* _Do this_
Copy out all the lines exactly. Omit pictures.
# Start of Given material
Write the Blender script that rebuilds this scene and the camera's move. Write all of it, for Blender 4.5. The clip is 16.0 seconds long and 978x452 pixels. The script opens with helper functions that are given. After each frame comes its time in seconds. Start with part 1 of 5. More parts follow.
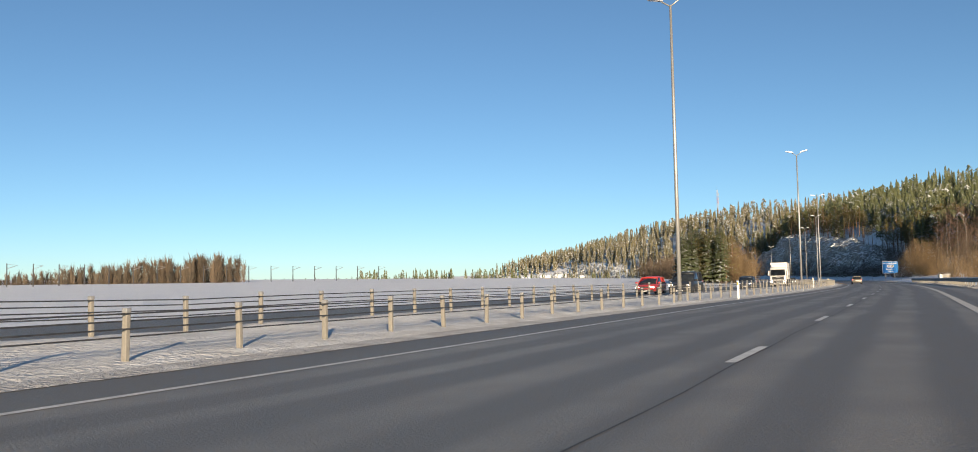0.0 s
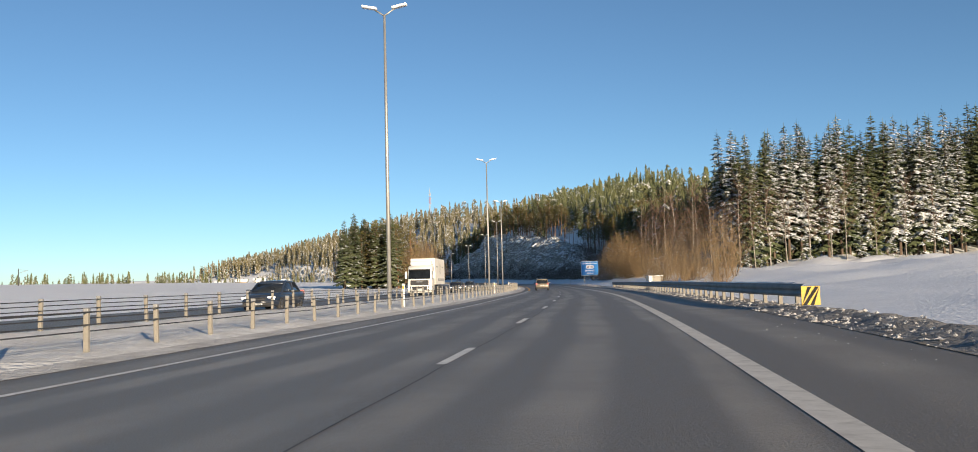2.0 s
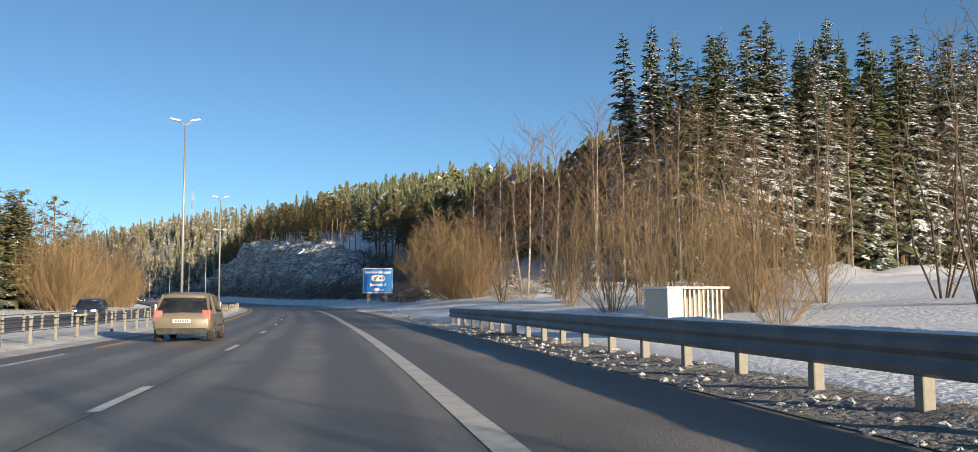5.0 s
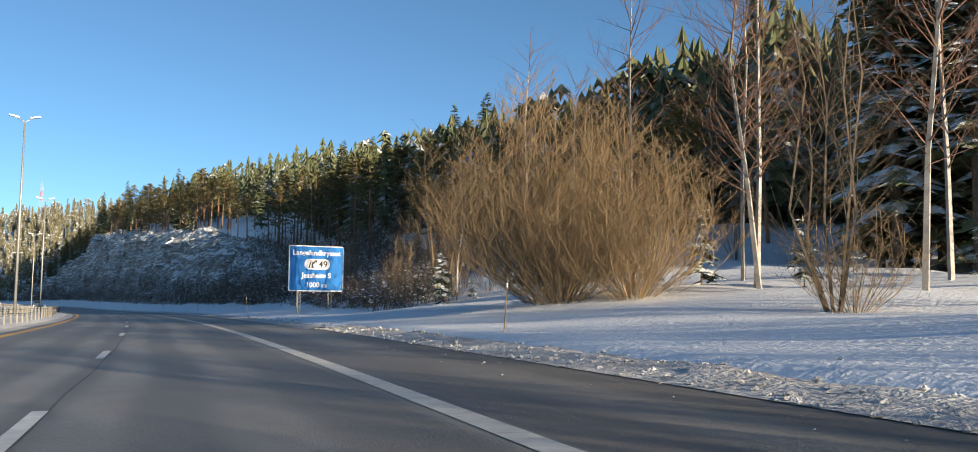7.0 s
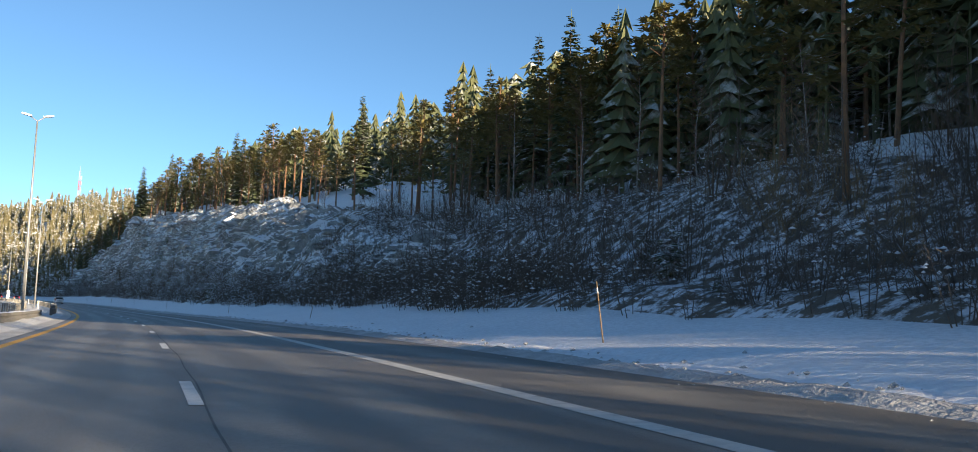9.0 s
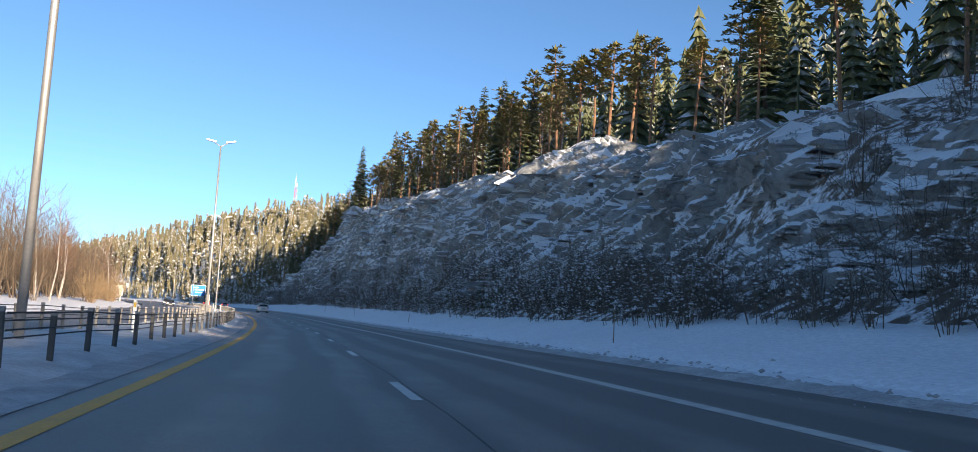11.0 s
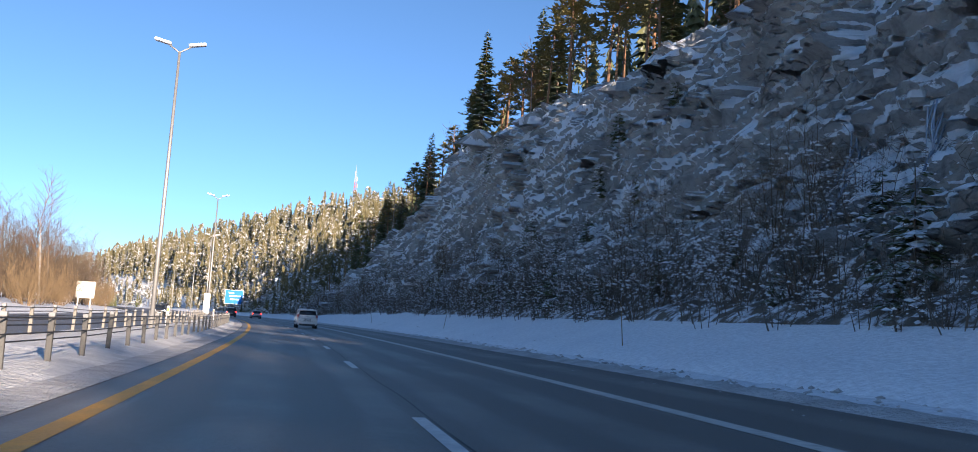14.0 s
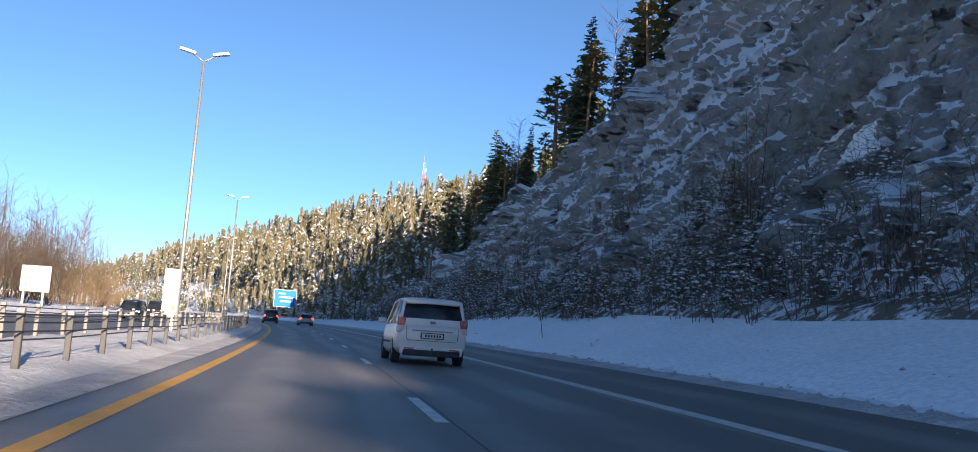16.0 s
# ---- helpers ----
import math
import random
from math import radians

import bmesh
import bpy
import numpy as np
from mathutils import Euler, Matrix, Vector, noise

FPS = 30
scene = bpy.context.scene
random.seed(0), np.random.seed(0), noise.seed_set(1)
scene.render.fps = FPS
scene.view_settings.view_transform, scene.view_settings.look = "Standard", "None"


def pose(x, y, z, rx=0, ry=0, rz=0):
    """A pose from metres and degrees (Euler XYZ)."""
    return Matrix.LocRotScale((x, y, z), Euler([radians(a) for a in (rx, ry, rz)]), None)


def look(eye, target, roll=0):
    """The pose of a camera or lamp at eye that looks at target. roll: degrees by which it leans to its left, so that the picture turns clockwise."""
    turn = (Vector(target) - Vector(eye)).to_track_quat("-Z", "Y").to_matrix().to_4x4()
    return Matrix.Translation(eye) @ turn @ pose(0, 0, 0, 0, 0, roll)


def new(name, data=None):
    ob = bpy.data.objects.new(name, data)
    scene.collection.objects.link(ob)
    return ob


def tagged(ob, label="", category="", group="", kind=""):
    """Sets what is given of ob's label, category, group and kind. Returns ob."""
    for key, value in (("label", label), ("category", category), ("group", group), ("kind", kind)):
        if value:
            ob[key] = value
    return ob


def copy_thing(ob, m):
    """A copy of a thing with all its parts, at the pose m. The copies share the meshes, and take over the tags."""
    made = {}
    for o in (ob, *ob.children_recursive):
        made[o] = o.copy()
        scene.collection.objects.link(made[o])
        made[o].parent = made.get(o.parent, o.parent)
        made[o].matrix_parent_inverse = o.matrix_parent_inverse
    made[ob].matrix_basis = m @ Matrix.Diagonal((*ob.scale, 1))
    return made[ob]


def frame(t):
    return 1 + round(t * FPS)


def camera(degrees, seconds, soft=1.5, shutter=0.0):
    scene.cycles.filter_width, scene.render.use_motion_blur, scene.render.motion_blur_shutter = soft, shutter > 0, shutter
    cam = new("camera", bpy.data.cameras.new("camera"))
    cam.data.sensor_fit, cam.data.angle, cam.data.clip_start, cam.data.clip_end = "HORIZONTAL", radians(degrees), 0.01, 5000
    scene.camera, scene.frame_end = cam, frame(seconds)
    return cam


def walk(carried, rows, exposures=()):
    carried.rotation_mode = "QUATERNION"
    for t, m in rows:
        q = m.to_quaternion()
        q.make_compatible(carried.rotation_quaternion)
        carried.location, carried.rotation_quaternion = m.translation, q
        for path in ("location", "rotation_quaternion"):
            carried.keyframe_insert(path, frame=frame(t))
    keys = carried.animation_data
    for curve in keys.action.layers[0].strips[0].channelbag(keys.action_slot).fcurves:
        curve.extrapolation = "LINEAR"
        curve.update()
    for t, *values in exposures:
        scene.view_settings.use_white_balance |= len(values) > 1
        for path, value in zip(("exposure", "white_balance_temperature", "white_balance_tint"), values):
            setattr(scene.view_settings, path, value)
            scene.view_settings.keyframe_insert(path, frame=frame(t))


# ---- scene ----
# End of Given material
* _Worked answer_
Write the Blender script that rebuilds this scene and the camera's move. Write all of it, for Blender 4.5. The clip is 16.0 seconds long and 978x452 pixels. The script opens with helper functions that are given. After each frame comes its time in seconds. Start with part 1 of 5. More parts follow.
0.0 s
2.0 s
5.0 s
7.0 s
9.0 s
11.0 s
14.0 s
16.0 s
# ---- helpers ----
import math
import random
from math import radians

import bmesh
import bpy
import numpy as np
from mathutils import Euler, Matrix, Vector, noise

FPS = 30
scene = bpy.context.scene
random.seed(0), np.random.seed(0), noise.seed_set(1)
scene.render.fps = FPS
scene.view_settings.view_transform, scene.view_settings.look = "Standard", "None"


def pose(x, y, z, rx=0, ry=0, rz=0):
    """A pose from metres and degrees (Euler XYZ)."""
    return Matrix.LocRotScale((x, y, z), Euler([radians(a) for a in (rx, ry, rz)]), None)


def look(eye, target, roll=0):
    """The pose of a camera or lamp at eye that looks at target. roll: degrees by which it leans to its left, so that the picture turns clockwise."""
    turn = (Vector(target) - Vector(eye)).to_track_quat("-Z", "Y").to_matrix().to_4x4()
    return Matrix.Translation(eye) @ turn @ pose(0, 0, 0, 0, 0, roll)


def new(name, data=None):
    ob = bpy.data.objects.new(name, data)
    scene.collection.objects.link(ob)
    return ob


def tagged(ob, label="", category="", group="", kind=""):
    """Sets what is given of ob's label, category, group and kind. Returns ob."""
    for key, value in (("label", label), ("category", category), ("group", group), ("kind", kind)):
        if value:
            ob[key] = value
    return ob


def copy_thing(ob, m):
    """A copy of a thing with all its parts, at the pose m. The copies share the meshes, and take over the tags."""
    made = {}
    for o in (ob, *ob.children_recursive):
        made[o] = o.copy()
        scene.collection.objects.link(made[o])
        made[o].parent = made.get(o.parent, o.parent)
        made[o].matrix_parent_inverse = o.matrix_parent_inverse
    made[ob].matrix_basis = m @ Matrix.Diagonal((*ob.scale, 1))
    return made[ob]


def frame(t):
    return 1 + round(t * FPS)


def camera(degrees, seconds, soft=1.5, shutter=0.0):
    scene.cycles.filter_width, scene.render.use_motion_blur, scene.render.motion_blur_shutter = soft, shutter > 0, shutter
    cam = new("camera", bpy.data.cameras.new("camera"))
    cam.data.sensor_fit, cam.data.angle, cam.data.clip_start, cam.data.clip_end = "HORIZONTAL", radians(degrees), 0.01, 5000
    scene.camera, scene.frame_end = cam, frame(seconds)
    return cam


def walk(carried, rows, exposures=()):
    carried.rotation_mode = "QUATERNION"
    for t, m in rows:
        q = m.to_quaternion()
        q.make_compatible(carried.rotation_quaternion)
        carried.location, carried.rotation_quaternion = m.translation, q
        for path in ("location", "rotation_quaternion"):
            carried.keyframe_insert(path, frame=frame(t))
    keys = carried.animation_data
    for curve in keys.action.layers[0].strips[0].channelbag(keys.action_slot).fcurves:
        curve.extrapolation = "LINEAR"
        curve.update()
    for t, *values in exposures:
        scene.view_settings.use_white_balance |= len(values) > 1
        for path, value in zip(("exposure", "white_balance_temperature", "white_balance_tint"), values):
            setattr(scene.view_settings, path, value)
            scene.view_settings.keyframe_insert(path, frame=frame(t))


# ---- scene ----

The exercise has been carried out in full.